Clericalism in the Church: what about the deacons?La Croix
The ministry of following Christ the Servant of all as servants of the People of God
The Catholic Church is going through a crisis in which the term "clericalism" has become a catch-all for a variety of issues as diverse as pedophilia, the exercise of authority and power, the proper place of women and various liturgical disputes.
In his Letter to the People of God of August 2018, Pope Francis hammered home the fact that without the active participation of all its members, the Church will not succeed in creating the dynamics necessary to achieve a healthy and effective transformation.
All its members. That is to say, bishops, priests, lay people, religious . . . and deacons.
Do permanent deacons contribute to feeding into clericalism, or do they help to attenuate it?
Deacons are ordained ministers, therefore clerics. But most are married with professional, family and societal commitments in the heart of the world, which can lessen the appearance of clericalism.
Deacons begin to disappear as early as the 5th century
The theology of this ministry sheds light on this question.
The disappearance of permanent deacons in the West from the fifth century onward is linked to the excessive power of deacons around their bishops.
After 15 centuries of extinction, the Second Vatican Council in 1964 gave episcopal conferences the possibility of restoring the principle of the permanent exercise of the diaconate, and not in an ancient form, as it would have had in the past.
Two major conciliar statements should be recalled. Deacons are ordained "not unto the priesthood, but unto a ministry of service"; and they are "strengthened by sacramental grace, in communion with the bishop and his group of priests they serve in the diaconate of the liturgy, of the word and of charity to the People of God" (Lumen gentium, 29).
The Council did not, however, formulate a complete theology for this ministry, due to opposition from within that led to a certain prudence.
The Magisterium of the Church therefore worked to refine the theology of this ministry, with significant modifications in 1997 and 2009, not unrelated to the question of clericalism.
Initially, several texts of Pope Paul VI, the first editions of the Code of Canon Law (Codex Iuri Canonici 1983) and of the Catechism of the Catholic Church (1992) sought to consolidate the unity of the Sacrament of Holy Orders with its three degrees (bishop, priest, deacon).
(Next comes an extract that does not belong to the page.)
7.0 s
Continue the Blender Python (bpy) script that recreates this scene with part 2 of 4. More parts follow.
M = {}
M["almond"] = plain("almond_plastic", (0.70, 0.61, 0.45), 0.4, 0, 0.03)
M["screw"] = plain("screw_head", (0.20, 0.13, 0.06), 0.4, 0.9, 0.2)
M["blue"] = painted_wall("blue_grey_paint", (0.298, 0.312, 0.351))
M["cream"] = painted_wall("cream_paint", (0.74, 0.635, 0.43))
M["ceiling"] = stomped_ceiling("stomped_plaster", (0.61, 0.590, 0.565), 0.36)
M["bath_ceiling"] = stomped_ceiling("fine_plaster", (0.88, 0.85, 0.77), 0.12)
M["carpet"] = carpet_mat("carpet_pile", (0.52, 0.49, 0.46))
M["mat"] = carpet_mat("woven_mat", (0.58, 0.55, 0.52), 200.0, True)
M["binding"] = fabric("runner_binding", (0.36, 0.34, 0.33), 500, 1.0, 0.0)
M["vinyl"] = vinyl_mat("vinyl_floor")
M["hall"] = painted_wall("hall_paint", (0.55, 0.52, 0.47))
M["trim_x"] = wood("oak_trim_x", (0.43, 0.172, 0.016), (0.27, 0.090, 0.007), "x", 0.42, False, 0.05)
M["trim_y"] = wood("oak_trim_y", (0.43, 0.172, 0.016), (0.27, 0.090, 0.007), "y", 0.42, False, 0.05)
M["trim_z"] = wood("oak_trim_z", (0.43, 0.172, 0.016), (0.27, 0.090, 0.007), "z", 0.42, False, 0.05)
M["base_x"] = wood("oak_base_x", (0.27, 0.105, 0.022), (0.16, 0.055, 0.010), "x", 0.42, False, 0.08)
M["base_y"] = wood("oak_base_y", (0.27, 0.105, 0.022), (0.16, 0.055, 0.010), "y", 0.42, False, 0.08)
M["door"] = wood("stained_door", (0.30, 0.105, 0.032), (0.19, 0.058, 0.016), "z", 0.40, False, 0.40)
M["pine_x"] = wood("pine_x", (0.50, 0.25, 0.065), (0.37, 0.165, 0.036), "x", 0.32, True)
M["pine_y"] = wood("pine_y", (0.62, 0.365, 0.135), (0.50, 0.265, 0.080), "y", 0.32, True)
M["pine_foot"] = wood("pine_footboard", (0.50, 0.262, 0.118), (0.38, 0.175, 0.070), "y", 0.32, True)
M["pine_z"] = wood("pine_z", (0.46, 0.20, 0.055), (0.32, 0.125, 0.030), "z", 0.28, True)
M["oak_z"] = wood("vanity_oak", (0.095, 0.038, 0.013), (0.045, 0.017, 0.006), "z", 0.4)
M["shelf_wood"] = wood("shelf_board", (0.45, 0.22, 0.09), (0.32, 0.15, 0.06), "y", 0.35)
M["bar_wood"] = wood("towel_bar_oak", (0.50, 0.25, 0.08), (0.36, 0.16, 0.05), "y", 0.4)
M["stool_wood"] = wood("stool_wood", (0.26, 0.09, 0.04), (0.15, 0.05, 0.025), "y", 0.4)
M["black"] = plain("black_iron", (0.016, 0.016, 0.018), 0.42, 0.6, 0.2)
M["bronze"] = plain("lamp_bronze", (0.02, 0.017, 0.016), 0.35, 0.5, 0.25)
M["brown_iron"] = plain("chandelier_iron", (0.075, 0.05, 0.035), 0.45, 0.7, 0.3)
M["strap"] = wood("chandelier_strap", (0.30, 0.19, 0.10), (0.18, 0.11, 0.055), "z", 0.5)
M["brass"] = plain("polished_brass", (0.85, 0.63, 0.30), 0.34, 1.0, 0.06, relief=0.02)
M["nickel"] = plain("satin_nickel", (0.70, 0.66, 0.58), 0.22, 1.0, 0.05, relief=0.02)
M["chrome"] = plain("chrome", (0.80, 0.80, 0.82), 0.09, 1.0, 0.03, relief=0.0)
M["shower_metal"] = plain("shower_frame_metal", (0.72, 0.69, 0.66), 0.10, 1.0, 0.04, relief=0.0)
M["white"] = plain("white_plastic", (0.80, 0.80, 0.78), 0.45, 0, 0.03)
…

These texts affirmed that "sacred ministers [...] are consecrated and deputed to shepherd the People of God, each in accord with his own grade of orders, by fulfilling in the person of Christ the Head the functions of teaching, sanctifying and governing," (CIC § 1008; CCC Church § 1581).
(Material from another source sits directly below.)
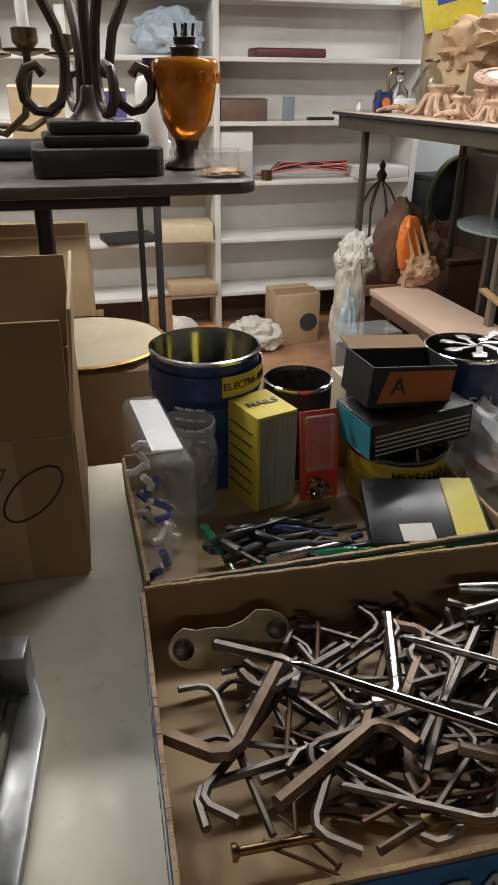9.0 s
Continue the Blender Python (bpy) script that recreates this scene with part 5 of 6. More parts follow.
for z, word in ((0.098, "MAXWELL"), (0.066, "HOUSE")):
    for k, ch in enumerate(word):
        a = radians(-165 + 15 * k + (10 if len(word) == 5 else 0))
        lettering(ch, 0.027, T(0.0558 * math.cos(a), 0.0558 * math.sin(a), z, 90, 0, math.degrees(a) + 90), WHITEP, o)
o = thing("key_bunch", "bunch of steel keys lying across a tin", "keys", T(1.46, 0.65, 0.159))
for k in range(7):
    part("key", prism([(-0.004, 0), (0.004, 0), (0.004, 0.03), (0.01, 0.036), (0.008, 0.05), (-0.008, 0.05), (-0.01, 0.036), (-0.004, 0.03)], 0.0018, T(0, 0, 0.0015 * k, 0, 6, 50 * k), 0.0004), STEEL, o)
can("small_can", "open dark tin with a shiny rim", 1.222, 0.672, 0.043, 0.132, 0, BLACKM, DARKSTEEL)
o = can("paint_can", "yellow and white printed tin under a box", 1.325, 0.585, 0.06, 0.07, 0.004, mat("yellow_tin", (0.6, 0.48, 0.05), 0.35, 0.1, 0.1, 40), CHROME)
for k, ch in enumerate("MAYFIELD"):
    a = radians(-115 + 8 * k)
    lettering(ch, 0.016, T(0.061 * math.cos(a), 0.061 * math.sin(a), 0.05, 90, 0, math.degrees(a) + 90), BLACK, o)
o = thing("glass_jar", "clear lidless jar filled with small rusty screws", "jar", T(1.068, 0.600, 0.004))
part("glass", lathe([(0.03, 0), (0.034, 0.006), (0.034, 0.085), (0.029, 0.098), (0.031, 0.104), (0.031, 0.118), (0.029, 0.118), (0.027, 0.1), (0.031, 0.085), (0.031, 0.008), (0, 0.006)], 28, closed=False), CLEARP, o)
part("contents", blob(0.058, 0.058, 0.075, 0.25, 14, 4, 4, T(0, 0, 0.008)), RUST, o)
o = thing("nail_box", "upright yellow and grey cardboard box of nails", "nail box", T(1.158, 0.612, 0.004, 0, 0, 17))
part("carton", box(0.056, 0.07, 0.125, T(), 0.002), YELLP, o)
part("front_panel", box(0.05, 0.001, 0.118, T(0.001, -0.0356, 0.003), 0), mat("grey_print", (0.3, 0.3, 0.26), 0.6, 0, 0.3, 90, stretch=(4, 1, 0.3)), o)
lettering("NAILS", 0.016, T(0.0, 0, 0.1256, 0, 0, 0), BLACK, o)
for k in range(6):
    part("ruled_line", box(0.001, 0.05, 0.0012, T(-0.0286, 0.0, 0.02 + 0.016 * k), 0), BLACK, o)
o = thing("blister_pack", "red and clear blister card holding a chain", "packet", T(1.226, 0.585, 0.004, -8, 0, 2))
part("card", box(0.05, 0.002, 0.115, T(), 0.001), REDL, o)
part("blister", box(0.038, 0.008, 0.07, T(0, -0.005, 0.04), 0.003), CLEARP, o)
for k in range(14):
    part("chain_link", tube([(0.006 * math.cos(a), 0, 0.004 * math.sin(a)) for a in [i * math.pi / 4 for i in range(9)]], 0.0014, 5, T(-0.012 + 0.006 * (k % 4), -0.012, 0.008 + 0.005 * (k // 3), 0, 0, 40 * k)), CHROME, o)
o = thing("screw_box", "black and turquoise striped screw box lying on a tin", "box", T(1.335, 0.595, 0.076, 0, -3, 8))
part("carton", box(0.14, 0.085, 0.045, T(), 0.002), BLACK, o)
part("end_panel", box(0.001, 0.08, 0.042, T(-0.0708, 0, 0.001), 0), mat("turquoise_print", (0.05, 0.35, 0.45), 0.5), o)
for k in range(5):
    part("stripe", box(0.13, 0.001, 0.002, T(0, -0.043, 0.006 + 0.006 * k), 0), LGREY, o)
o = thing("orange_box", "open black and orange carton on top of a screw box", "box", T(1.326, 0.61, 0.1235, 0, 5, 4))
for nm, sx, sy, x, y in (("side", 0.002, 0.07, -0.055, 0), ("side", 0.002, 0.07, 0.055, 0), ("side", 0.11, 0.002, 0, -0.035), ("side", 0.11, 0.002, 0, 0.035)):
    part(nm, box(sx, sy, 0.05, T(x, y, 0), 0), BLACKM, o)
part("bottom", box(0.108, 0.068, 0.002, T(), 0), BLACKM, o)
part("front_panel", prism([(-0.045, 0.006), (0.053, 0.006), (0.053, 0.045), (-0.035, 0.045)], 0.001, T(0, -0.0362, 0, 90, 0, 0)), mat("rust_orange_print", (0.42, 0.12, 0.03), 0.5), o)
part("flap", box(0.11, 0.03, 0.002, T(0, 0.045, 0.052, 14), 0), CARD, o)
lettering("A", 0.03, T(-0.02, -0.038, 0.026, 90, 0, 0), BLACK, o)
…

Deacons, called to serve the People of God in the following of Christ
Some theologians have observed that this formulation schematically links the ministry of the deacon to that of the priest, with the related duties, except for the celebration of the sacraments of the Eucharist, anointing of the sick and penance.
Popes John Paul II and Benedict XVI then modified the Catechism (§ 875 in the 1997 edition) and the Code of Canon Law (with the 2009 apostolic letter, Omnium in mentem.
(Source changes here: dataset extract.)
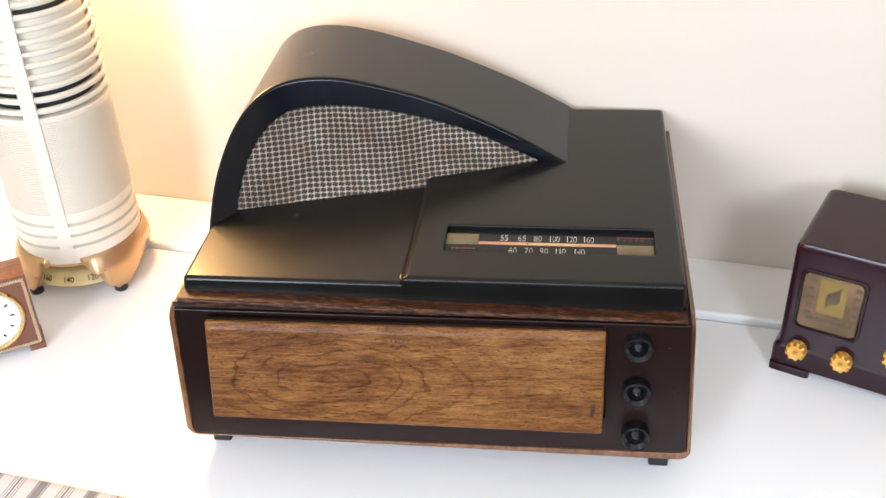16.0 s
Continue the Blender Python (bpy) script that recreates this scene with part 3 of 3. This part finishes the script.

They made a major distinction between bishops and priests, who are empowered to act in the name of Christ the Head, as compared to deacons, who are called to serve the People of God in the following of Christ "who made himself the 'deacon' or servant of all" (CCC § 1570 edition of 1997).
To act in the name of Christ the Servant (deacon) and to act in the name of Christ the Head (bishop and priest) are both part of Jesus' mission among his own people, in addition to the Risen Head of the Church as "body of Christ".
Through his ordination, the deacon, although a cleric, comes under the common priesthood of the faithful, and not the ministerial priesthood of bishops and priests (LG, 10).
Is it then an "intermediate order" between laity and priests?
Certainly not, for such an order would accentuate the gap between laity and clerics, a gap that this order would seek to abolish. This is not the theology of the diaconate.
The diaconate, a foundation for ordained ministries?
Should the diaconate not be considered more as a foundation for ordained ministries, based on Christ, the "deacon and servant of all"?
Among the baptized, some are called and ordained deacons to serve and to invite the People of God, to put on the garb of service by exercising a common diaconate in service to the world.
Among the deacons, some are ordained deacons in view of becoming priests and acting in the person of Christ the Head, presiding over communities and the sacraments.
Just as the Church calls priests to become bishops, successors of the apostles.
Thus, priestly ordination and episcopal ordination take nothing away from the sacramental grace received at diaconate ordination.
On the contrary, this grace is at the service of the diaconia of the presbyterate and the diaconia of the episcopate.
Whatever the degree of ordination, the ministry must always be exercised in the name of Christ the servant, even and especially if one acts in the person of Christ the Head.
Many priests and bishops live it this way. For there is only one Christ, servant of all and head of the Church.
Is there not here a way to help all the baptized, ordained or not, to respond more fully to the call of Pope Francis?
Christophe Donnet is a deacon in the Diocese of Saint-Etienne in east-central France.